Some records:

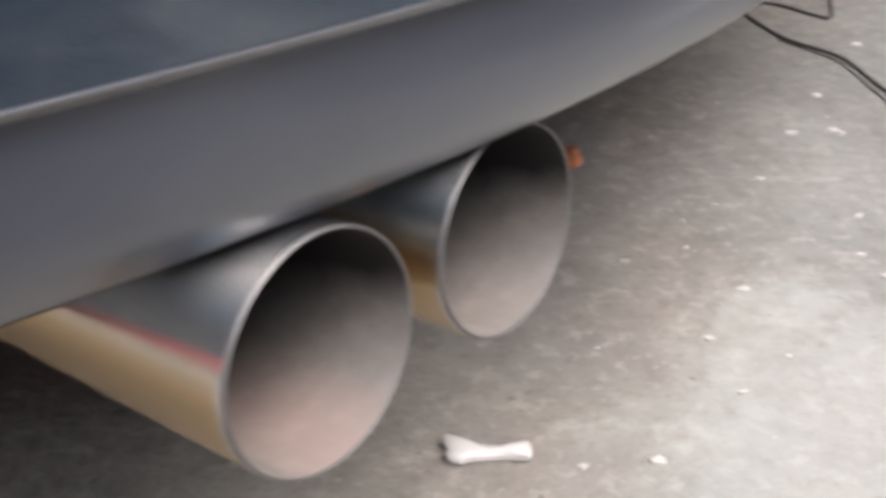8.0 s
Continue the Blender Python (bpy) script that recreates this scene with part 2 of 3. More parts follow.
def bore_with_shade(name, warm):
    """The inside of a tail pipe: dusty grey-pink steel at the mouth, sooty deeper in; shade painted black above, a lit
    part below.
    """
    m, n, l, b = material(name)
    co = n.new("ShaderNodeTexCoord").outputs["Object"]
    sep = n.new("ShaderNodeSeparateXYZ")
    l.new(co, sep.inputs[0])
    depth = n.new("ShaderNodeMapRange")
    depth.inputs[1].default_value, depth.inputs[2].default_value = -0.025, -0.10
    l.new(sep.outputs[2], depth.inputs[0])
    # slanted edge of the painted shade: black above, lit dusty steel below
    lit_below = n.new("ShaderNodeMapRange")
    lit_below.inputs[1].default_value, lit_below.inputs[2].default_value = 0.009, -0.006
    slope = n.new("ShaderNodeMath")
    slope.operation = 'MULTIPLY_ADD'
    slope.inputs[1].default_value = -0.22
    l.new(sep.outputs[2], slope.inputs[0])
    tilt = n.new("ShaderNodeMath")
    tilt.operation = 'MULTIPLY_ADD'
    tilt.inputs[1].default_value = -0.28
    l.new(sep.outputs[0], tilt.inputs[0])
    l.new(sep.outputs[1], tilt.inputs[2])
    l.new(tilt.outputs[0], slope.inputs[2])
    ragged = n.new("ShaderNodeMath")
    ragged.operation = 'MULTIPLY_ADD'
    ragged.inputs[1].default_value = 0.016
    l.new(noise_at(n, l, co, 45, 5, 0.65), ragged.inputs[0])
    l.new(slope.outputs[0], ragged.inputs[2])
    l.new(ragged.outputs[0], lit_below.inputs[0])
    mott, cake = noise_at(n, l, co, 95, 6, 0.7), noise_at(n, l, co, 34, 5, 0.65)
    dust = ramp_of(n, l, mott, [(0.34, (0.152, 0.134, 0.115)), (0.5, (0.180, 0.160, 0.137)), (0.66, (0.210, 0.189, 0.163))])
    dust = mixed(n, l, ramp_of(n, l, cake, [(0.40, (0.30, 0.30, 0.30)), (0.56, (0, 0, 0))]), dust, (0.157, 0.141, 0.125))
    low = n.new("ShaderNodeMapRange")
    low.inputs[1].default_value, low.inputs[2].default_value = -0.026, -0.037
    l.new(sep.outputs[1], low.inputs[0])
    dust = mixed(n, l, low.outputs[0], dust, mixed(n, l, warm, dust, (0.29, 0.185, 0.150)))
    col = mixed(n, l, lit_below.outputs[0], (0.016, 0.013, 0.013), dust)
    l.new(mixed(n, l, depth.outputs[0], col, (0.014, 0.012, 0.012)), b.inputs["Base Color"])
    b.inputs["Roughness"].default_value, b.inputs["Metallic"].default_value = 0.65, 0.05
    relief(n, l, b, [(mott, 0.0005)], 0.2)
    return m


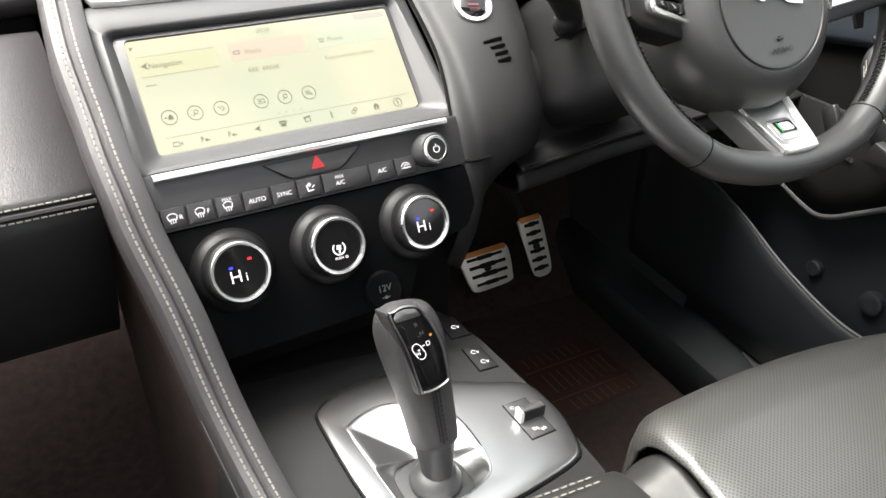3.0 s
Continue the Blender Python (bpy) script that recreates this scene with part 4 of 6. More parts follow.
for m, base, outer, inner, bed, keys, dark in (
        (PAD_LEFT, [(0.050, 0.041), (-0.040, 0.026), (-0.052, 0.016), (-0.052, -0.022), (-0.040, -0.030), (0.048, -0.044)],
         [(0.0400, 0.0345), (0.0000, 0.0275), (-0.0240, 0.0230), (-0.0300, 0.0175), (-0.0310, -0.0050), (-0.0300, -0.0170), (-0.0240, -0.0215), (0.0050, -0.0258), (0.0360, -0.0303)],
         [(0.0400, 0.0270), (0.0000, 0.0205), (-0.0160, 0.0180), (-0.0205, 0.0130), (-0.0225, -0.0040), (-0.0235, -0.0120), (-0.0185, -0.0165), (0.0050, -0.0205), (0.0360, -0.0296)],
         [(0.042, 0.030), (-0.024, 0.020), (-0.027, -0.017), (0.036, -0.029)], left_keys, 3),
        (PAD_RIGHT, [(-0.070, 0.040), (0.034, 0.032), (0.056, 0.012), (0.060, -0.022), (0.046, -0.030), (-0.056, -0.046)],
         [(-0.0640, 0.0335), (-0.0300, 0.0300), (0.0080, 0.0265), (0.0240, 0.0235), (0.0385, 0.0050), (0.0480, -0.0125), (0.0430, -0.0200), (0.0150, -0.0238), (-0.0350, -0.0305)],
         [(-0.0640, 0.0268), (-0.0300, 0.0230), (0.0070, 0.0190), (0.0165, 0.0172), (0.0240, 0.0030), (0.0290, -0.0085), (0.0250, -0.0135), (0.0080, -0.0165), (-0.0330, -0.0225)],
         [(-0.064, 0.028), (0.018, 0.020), (0.032, -0.012), (-0.034, -0.026)], right_keys, 4)):
    # Spoke base painted black for the shadow behind the trim.
    spoke = plate("spoke", base, m, -0.026, -0.0030, BLACK, steering, bevel=0.004)
    plate("key_bed", bed, m, -0.006, -0.0022, DEEP, spoke)
    band("trim", outer, inner, m, -0.005, 0.0026, TRIM, spoke, "satin silver trim")
    for j, corners in enumerate(keys):
        key = plate("key", quad(corners, 0.0014, 3), m, -0.004, 0.0016 + (0.0008 if j == dark else 0.0), KEYPAD, spoke, bevel=0.0009)
        x, y = sum(p[0] for p in corners) / 4, sum(p[1] for p in corners) / 4
        w = abs(corners[1][0] - corners[0][0])
        join_plates("legend", [bar(x, y + 0.0006, w * 0.26, 0.0009, 25 * (j % 3 - 1)), bar(x + w * 0.1, y - 0.0010, w * 0.16, 0.0008)], m, 0.0016, 0.0027 if j == dark else 0.0019, GAUGE, key)
lower = plate("spoke", [(-0.040, 0.045), (0.038, 0.045), (0.027, -0.026), (0.018, -0.034), (-0.018, -0.034), (-0.024, -0.026)], LOW, -0.022, -0.0030, RIM, steering, bevel=0.004)
plate("plate", [(-0.0309, 0.0440), (0.0300, 0.0440), (0.0225, -0.0180), (0.0180, -0.0215), (-0.0130, -0.0225), (-0.0168, -0.0205)], LOW, -0.006, 0.0, BRUSHED, lower, "satin silver lower spoke trim", 0.0010)
band("trim_edge", [(0.0304, 0.0440), (0.0260, 0.0100), (0.0232, -0.0150), (0.0195, -0.0215), (0.0020, -0.0232), (-0.0130, -0.0232), (-0.0172, -0.0205)], [(0.0222, 0.0440), (0.0175, 0.0100), (0.0145, -0.0090), (0.0105, -0.0132), (0.0010, -0.0150), (-0.0100, -0.0152), (-0.0150, -0.0140)], LOW, -0.002, 0.0026, SILVER, lower, "wide bright edge")
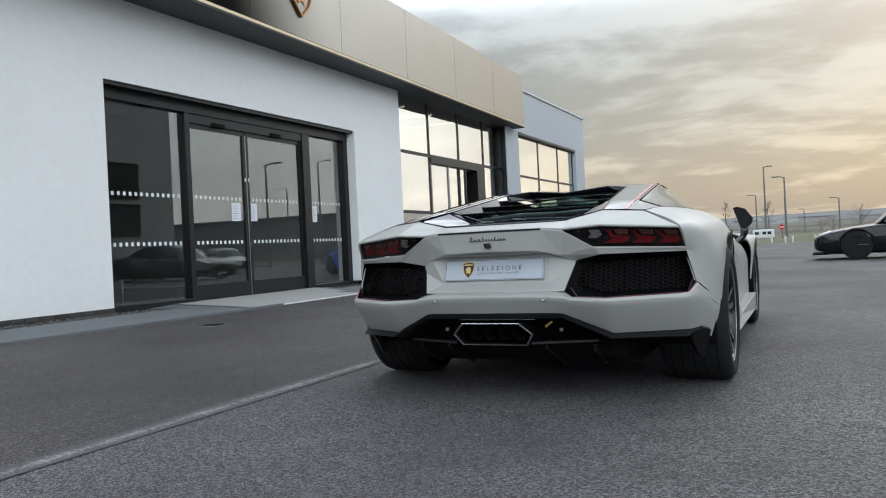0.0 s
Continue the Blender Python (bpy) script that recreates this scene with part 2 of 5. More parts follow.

YOUR TASK: Give back the entries verbatim. Do not include any picture.

ANSWER FOR THIS EXERCISE:
8.0 s
Continue the Blender Python (bpy) script that recreates this scene with part 2 of 3. More parts follow.
def bore_with_shade(name, warm):
    """The inside of a tail pipe: dusty grey-pink steel at the mouth, sooty deeper in; shade painted black above, a lit
    part below.
    """
    m, n, l, b = material(name)
    co = n.new("ShaderNodeTexCoord").outputs["Object"]
    sep = n.new("ShaderNodeSeparateXYZ")
    l.new(co, sep.inputs[0])
    depth = n.new("ShaderNodeMapRange")
    depth.inputs[1].default_value, depth.inputs[2].default_value = -0.025, -0.10
    l.new(sep.outputs[2], depth.inputs[0])
    # slanted edge of the painted shade: black above, lit dusty steel below
    lit_below = n.new("ShaderNodeMapRange")
    lit_below.inputs[1].default_value, lit_below.inputs[2].default_value = 0.009, -0.006
    slope = n.new("ShaderNodeMath")
    slope.operation = 'MULTIPLY_ADD'
    slope.inputs[1].default_value = -0.22
    l.new(sep.outputs[2], slope.inputs[0])
    tilt = n.new("ShaderNodeMath")
    tilt.operation = 'MULTIPLY_ADD'
    tilt.inputs[1].default_value = -0.28
    l.new(sep.outputs[0], tilt.inputs[0])
    l.new(sep.outputs[1], tilt.inputs[2])
    l.new(tilt.outputs[0], slope.inputs[2])
    ragged = n.new("ShaderNodeMath")
    ragged.operation = 'MULTIPLY_ADD'
    ragged.inputs[1].default_value = 0.016
    l.new(noise_at(n, l, co, 45, 5, 0.65), ragged.inputs[0])
    l.new(slope.outputs[0], ragged.inputs[2])
    l.new(ragged.outputs[0], lit_below.inputs[0])
    mott, cake = noise_at(n, l, co, 95, 6, 0.7), noise_at(n, l, co, 34, 5, 0.65)
    dust = ramp_of(n, l, mott, [(0.34, (0.152, 0.134, 0.115)), (0.5, (0.180, 0.160, 0.137)), (0.66, (0.210, 0.189, 0.163))])
    dust = mixed(n, l, ramp_of(n, l, cake, [(0.40, (0.30, 0.30, 0.30)), (0.56, (0, 0, 0))]), dust, (0.157, 0.141, 0.125))
    low = n.new("ShaderNodeMapRange")
    low.inputs[1].default_value, low.inputs[2].default_value = -0.026, -0.037
    l.new(sep.outputs[1], low.inputs[0])
    dust = mixed(n, l, low.outputs[0], dust, mixed(n, l, warm, dust, (0.29, 0.185, 0.150)))
    col = mixed(n, l, lit_below.outputs[0], (0.016, 0.013, 0.013), dust)
    l.new(mixed(n, l, depth.outputs[0], col, (0.014, 0.012, 0.012)), b.inputs["Base Color"])
    b.inputs["Roughness"].default_value, b.inputs["Metallic"].default_value = 0.65, 0.05
    relief(n, l, b, [(mott, 0.0005)], 0.2)
    return m


3.0 s
Continue the Blender Python (bpy) script that recreates this scene with part 4 of 6. More parts follow.
for m, base, outer, inner, bed, keys, dark in (
        (PAD_LEFT, [(0.050, 0.041), (-0.040, 0.026), (-0.052, 0.016), (-0.052, -0.022), (-0.040, -0.030), (0.048, -0.044)],
         [(0.0400, 0.0345), (0.0000, 0.0275), (-0.0240, 0.0230), (-0.0300, 0.0175), (-0.0310, -0.0050), (-0.0300, -0.0170), (-0.0240, -0.0215), (0.0050, -0.0258), (0.0360, -0.0303)],
         [(0.0400, 0.0270), (0.0000, 0.0205), (-0.0160, 0.0180), (-0.0205, 0.0130), (-0.0225, -0.0040), (-0.0235, -0.0120), (-0.0185, -0.0165), (0.0050, -0.0205), (0.0360, -0.0296)],
         [(0.042, 0.030), (-0.024, 0.020), (-0.027, -0.017), (0.036, -0.029)], left_keys, 3),
        (PAD_RIGHT, [(-0.070, 0.040), (0.034, 0.032), (0.056, 0.012), (0.060, -0.022), (0.046, -0.030), (-0.056, -0.046)],
         [(-0.0640, 0.0335), (-0.0300, 0.0300), (0.0080, 0.0265), (0.0240, 0.0235), (0.0385, 0.0050), (0.0480, -0.0125), (0.0430, -0.0200), (0.0150, -0.0238), (-0.0350, -0.0305)],
         [(-0.0640, 0.0268), (-0.0300, 0.0230), (0.0070, 0.0190), (0.0165, 0.0172), (0.0240, 0.0030), (0.0290, -0.0085), (0.0250, -0.0135), (0.0080, -0.0165), (-0.0330, -0.0225)],
         [(-0.064, 0.028), (0.018, 0.020), (0.032, -0.012), (-0.034, -0.026)], right_keys, 4)):
    # Spoke base painted black for the shadow behind the trim.
    spoke = plate("spoke", base, m, -0.026, -0.0030, BLACK, steering, bevel=0.004)
    plate("key_bed", bed, m, -0.006, -0.0022, DEEP, spoke)
    band("trim", outer, inner, m, -0.005, 0.0026, TRIM, spoke, "satin silver trim")
    for j, corners in enumerate(keys):
        key = plate("key", quad(corners, 0.0014, 3), m, -0.004, 0.0016 + (0.0008 if j == dark else 0.0), KEYPAD, spoke, bevel=0.0009)
        x, y = sum(p[0] for p in corners) / 4, sum(p[1] for p in corners) / 4
        w = abs(corners[1][0] - corners[0][0])
        join_plates("legend", [bar(x, y + 0.0006, w * 0.26, 0.0009, 25 * (j % 3 - 1)), bar(x + w * 0.1, y - 0.0010, w * 0.16, 0.0008)], m, 0.0016, 0.0027 if j == dark else 0.0019, GAUGE, key)
lower = plate("spoke", [(-0.040, 0.045), (0.038, 0.045), (0.027, -0.026), (0.018, -0.034), (-0.018, -0.034), (-0.024, -0.026)], LOW, -0.022, -0.0030, RIM, steering, bevel=0.004)
plate("plate", [(-0.0309, 0.0440), (0.0300, 0.0440), (0.0225, -0.0180), (0.0180, -0.0215), (-0.0130, -0.0225), (-0.0168, -0.0205)], LOW, -0.006, 0.0, BRUSHED, lower, "satin silver lower spoke trim", 0.0010)
band("trim_edge", [(0.0304, 0.0440), (0.0260, 0.0100), (0.0232, -0.0150), (0.0195, -0.0215), (0.0020, -0.0232), (-0.0130, -0.0232), (-0.0172, -0.0205)], [(0.0222, 0.0440), (0.0175, 0.0100), (0.0145, -0.0090), (0.0105, -0.0132), (0.0010, -0.0150), (-0.0100, -0.0152), (-0.0150, -0.0140)], LOW, -0.002, 0.0026, SILVER, lower, "wide bright edge")
0.0 s
Continue the Blender Python (bpy) script that recreates this scene with part 2 of 5. More parts follow.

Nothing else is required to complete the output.